## START

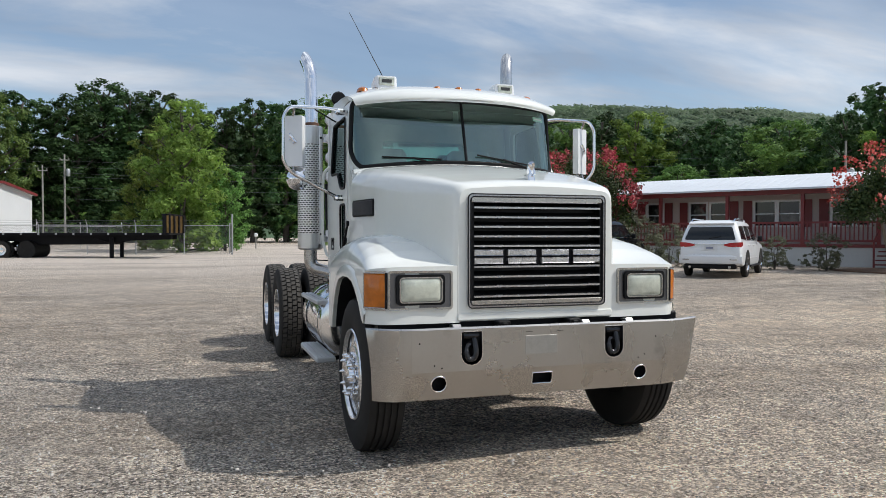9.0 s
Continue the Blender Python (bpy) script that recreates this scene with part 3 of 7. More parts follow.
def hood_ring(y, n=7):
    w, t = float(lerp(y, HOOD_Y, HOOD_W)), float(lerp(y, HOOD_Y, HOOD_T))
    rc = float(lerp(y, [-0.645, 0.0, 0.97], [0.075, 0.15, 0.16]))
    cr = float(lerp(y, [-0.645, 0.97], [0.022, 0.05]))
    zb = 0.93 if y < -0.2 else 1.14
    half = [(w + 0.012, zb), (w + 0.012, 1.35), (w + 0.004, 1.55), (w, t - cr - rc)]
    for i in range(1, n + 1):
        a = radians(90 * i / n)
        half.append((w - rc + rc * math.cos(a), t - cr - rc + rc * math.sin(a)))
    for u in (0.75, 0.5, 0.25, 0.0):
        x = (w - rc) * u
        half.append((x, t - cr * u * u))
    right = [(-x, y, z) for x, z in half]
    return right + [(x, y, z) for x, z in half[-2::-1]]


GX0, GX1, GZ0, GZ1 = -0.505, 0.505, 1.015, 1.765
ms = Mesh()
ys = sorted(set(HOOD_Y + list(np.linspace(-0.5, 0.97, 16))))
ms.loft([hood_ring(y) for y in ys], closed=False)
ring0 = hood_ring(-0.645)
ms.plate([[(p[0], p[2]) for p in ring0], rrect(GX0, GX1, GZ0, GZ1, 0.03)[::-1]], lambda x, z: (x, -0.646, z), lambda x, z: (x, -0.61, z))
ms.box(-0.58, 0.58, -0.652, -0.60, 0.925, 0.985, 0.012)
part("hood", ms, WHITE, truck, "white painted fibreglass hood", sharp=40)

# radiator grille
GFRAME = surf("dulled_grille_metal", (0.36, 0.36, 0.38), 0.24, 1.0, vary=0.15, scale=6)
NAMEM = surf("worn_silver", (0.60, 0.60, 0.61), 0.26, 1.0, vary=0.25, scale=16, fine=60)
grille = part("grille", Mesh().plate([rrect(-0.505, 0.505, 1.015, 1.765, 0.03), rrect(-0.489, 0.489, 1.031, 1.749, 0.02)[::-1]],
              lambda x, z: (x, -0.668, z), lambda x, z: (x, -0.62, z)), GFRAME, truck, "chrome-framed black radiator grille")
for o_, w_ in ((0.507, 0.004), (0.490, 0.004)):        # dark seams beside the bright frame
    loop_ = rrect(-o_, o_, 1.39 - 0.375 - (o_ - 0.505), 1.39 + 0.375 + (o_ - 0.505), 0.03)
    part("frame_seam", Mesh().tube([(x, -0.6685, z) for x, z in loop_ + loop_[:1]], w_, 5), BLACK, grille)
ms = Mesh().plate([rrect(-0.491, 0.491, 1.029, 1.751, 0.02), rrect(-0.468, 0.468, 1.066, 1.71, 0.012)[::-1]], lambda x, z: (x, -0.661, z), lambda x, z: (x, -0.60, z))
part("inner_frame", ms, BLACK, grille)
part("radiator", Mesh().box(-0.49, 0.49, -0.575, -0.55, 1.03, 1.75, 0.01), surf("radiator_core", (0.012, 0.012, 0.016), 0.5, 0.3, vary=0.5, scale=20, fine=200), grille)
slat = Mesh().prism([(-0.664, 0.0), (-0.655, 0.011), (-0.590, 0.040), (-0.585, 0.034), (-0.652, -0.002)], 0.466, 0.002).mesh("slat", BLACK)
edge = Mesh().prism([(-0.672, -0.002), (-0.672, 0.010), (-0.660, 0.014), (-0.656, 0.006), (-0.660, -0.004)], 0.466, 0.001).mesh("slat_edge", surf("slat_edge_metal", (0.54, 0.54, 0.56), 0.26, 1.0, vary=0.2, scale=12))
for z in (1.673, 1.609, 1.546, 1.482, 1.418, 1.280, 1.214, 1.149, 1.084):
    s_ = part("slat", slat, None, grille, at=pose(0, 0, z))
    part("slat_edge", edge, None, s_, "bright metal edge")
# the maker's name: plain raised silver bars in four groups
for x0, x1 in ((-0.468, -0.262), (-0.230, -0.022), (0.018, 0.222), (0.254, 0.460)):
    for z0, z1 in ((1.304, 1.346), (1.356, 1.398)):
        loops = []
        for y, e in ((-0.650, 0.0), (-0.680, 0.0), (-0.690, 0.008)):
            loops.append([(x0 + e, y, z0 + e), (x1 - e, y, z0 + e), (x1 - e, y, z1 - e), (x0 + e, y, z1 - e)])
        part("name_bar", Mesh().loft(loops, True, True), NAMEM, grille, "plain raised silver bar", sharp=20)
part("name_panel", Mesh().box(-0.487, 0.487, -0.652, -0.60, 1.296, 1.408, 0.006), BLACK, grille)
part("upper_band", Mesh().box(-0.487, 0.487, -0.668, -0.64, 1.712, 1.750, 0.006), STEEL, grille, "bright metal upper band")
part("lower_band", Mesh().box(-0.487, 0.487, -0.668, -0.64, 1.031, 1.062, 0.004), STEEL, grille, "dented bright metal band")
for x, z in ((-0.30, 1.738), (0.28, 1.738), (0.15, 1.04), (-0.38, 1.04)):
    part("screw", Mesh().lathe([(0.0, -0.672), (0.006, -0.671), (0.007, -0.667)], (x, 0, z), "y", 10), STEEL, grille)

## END

**Task to complete:** All of the lines above should be retyped precisely, apart from the pictures.

**Reply:**
9.0 s
Continue the Blender Python (bpy) script that recreates this scene with part 3 of 7. More parts follow.
def hood_ring(y, n=7):
    w, t = float(lerp(y, HOOD_Y, HOOD_W)), float(lerp(y, HOOD_Y, HOOD_T))
    rc = float(lerp(y, [-0.645, 0.0, 0.97], [0.075, 0.15, 0.16]))
    cr = float(lerp(y, [-0.645, 0.97], [0.022, 0.05]))
    zb = 0.93 if y < -0.2 else 1.14
    half = [(w + 0.012, zb), (w + 0.012, 1.35), (w + 0.004, 1.55), (w, t - cr - rc)]
    for i in range(1, n + 1):
        a = radians(90 * i / n)
        half.append((w - rc + rc * math.cos(a), t - cr - rc + rc * math.sin(a)))
    for u in (0.75, 0.5, 0.25, 0.0):
        x = (w - rc) * u
        half.append((x, t - cr * u * u))
    right = [(-x, y, z) for x, z in half]
    return right + [(x, y, z) for x, z in half[-2::-1]]


GX0, GX1, GZ0, GZ1 = -0.505, 0.505, 1.015, 1.765
ms = Mesh()
ys = sorted(set(HOOD_Y + list(np.linspace(-0.5, 0.97, 16))))
ms.loft([hood_ring(y) for y in ys], closed=False)
ring0 = hood_ring(-0.645)
ms.plate([[(p[0], p[2]) for p in ring0], rrect(GX0, GX1, GZ0, GZ1, 0.03)[::-1]], lambda x, z: (x, -0.646, z), lambda x, z: (x, -0.61, z))
ms.box(-0.58, 0.58, -0.652, -0.60, 0.925, 0.985, 0.012)
part("hood", ms, WHITE, truck, "white painted fibreglass hood", sharp=40)

# radiator grille
GFRAME = surf("dulled_grille_metal", (0.36, 0.36, 0.38), 0.24, 1.0, vary=0.15, scale=6)
NAMEM = surf("worn_silver", (0.60, 0.60, 0.61), 0.26, 1.0, vary=0.25, scale=16, fine=60)
grille = part("grille", Mesh().plate([rrect(-0.505, 0.505, 1.015, 1.765, 0.03), rrect(-0.489, 0.489, 1.031, 1.749, 0.02)[::-1]],
              lambda x, z: (x, -0.668, z), lambda x, z: (x, -0.62, z)), GFRAME, truck, "chrome-framed black radiator grille")
for o_, w_ in ((0.507, 0.004), (0.490, 0.004)):        # dark seams beside the bright frame
    loop_ = rrect(-o_, o_, 1.39 - 0.375 - (o_ - 0.505), 1.39 + 0.375 + (o_ - 0.505), 0.03)
    part("frame_seam", Mesh().tube([(x, -0.6685, z) for x, z in loop_ + loop_[:1]], w_, 5), BLACK, grille)
ms = Mesh().plate([rrect(-0.491, 0.491, 1.029, 1.751, 0.02), rrect(-0.468, 0.468, 1.066, 1.71, 0.012)[::-1]], lambda x, z: (x, -0.661, z), lambda x, z: (x, -0.60, z))
part("inner_frame", ms, BLACK, grille)
part("radiator", Mesh().box(-0.49, 0.49, -0.575, -0.55, 1.03, 1.75, 0.01), surf("radiator_core", (0.012, 0.012, 0.016), 0.5, 0.3, vary=0.5, scale=20, fine=200), grille)
slat = Mesh().prism([(-0.664, 0.0), (-0.655, 0.011), (-0.590, 0.040), (-0.585, 0.034), (-0.652, -0.002)], 0.466, 0.002).mesh("slat", BLACK)
edge = Mesh().prism([(-0.672, -0.002), (-0.672, 0.010), (-0.660, 0.014), (-0.656, 0.006), (-0.660, -0.004)], 0.466, 0.001).mesh("slat_edge", surf("slat_edge_metal", (0.54, 0.54, 0.56), 0.26, 1.0, vary=0.2, scale=12))
for z in (1.673, 1.609, 1.546, 1.482, 1.418, 1.280, 1.214, 1.149, 1.084):
    s_ = part("slat", slat, None, grille, at=pose(0, 0, z))
    part("slat_edge", edge, None, s_, "bright metal edge")
# the maker's name: plain raised silver bars in four groups
for x0, x1 in ((-0.468, -0.262), (-0.230, -0.022), (0.018, 0.222), (0.254, 0.460)):
    for z0, z1 in ((1.304, 1.346), (1.356, 1.398)):
        loops = []
        for y, e in ((-0.650, 0.0), (-0.680, 0.0), (-0.690, 0.008)):
            loops.append([(x0 + e, y, z0 + e), (x1 - e, y, z0 + e), (x1 - e, y, z1 - e), (x0 + e, y, z1 - e)])
        part("name_bar", Mesh().loft(loops, True, True), NAMEM, grille, "plain raised silver bar", sharp=20)
part("name_panel", Mesh().box(-0.487, 0.487, -0.652, -0.60, 1.296, 1.408, 0.006), BLACK, grille)
part("upper_band", Mesh().box(-0.487, 0.487, -0.668, -0.64, 1.712, 1.750, 0.006), STEEL, grille, "bright metal upper band")
part("lower_band", Mesh().box(-0.487, 0.487, -0.668, -0.64, 1.031, 1.062, 0.004), STEEL, grille, "dented bright metal band")
for x, z in ((-0.30, 1.738), (0.28, 1.738), (0.15, 1.04), (-0.38, 1.04)):
    part("screw", Mesh().lathe([(0.0, -0.672), (0.006, -0.671), (0.007, -0.667)], (x, 0, z), "y", 10), STEEL, grille)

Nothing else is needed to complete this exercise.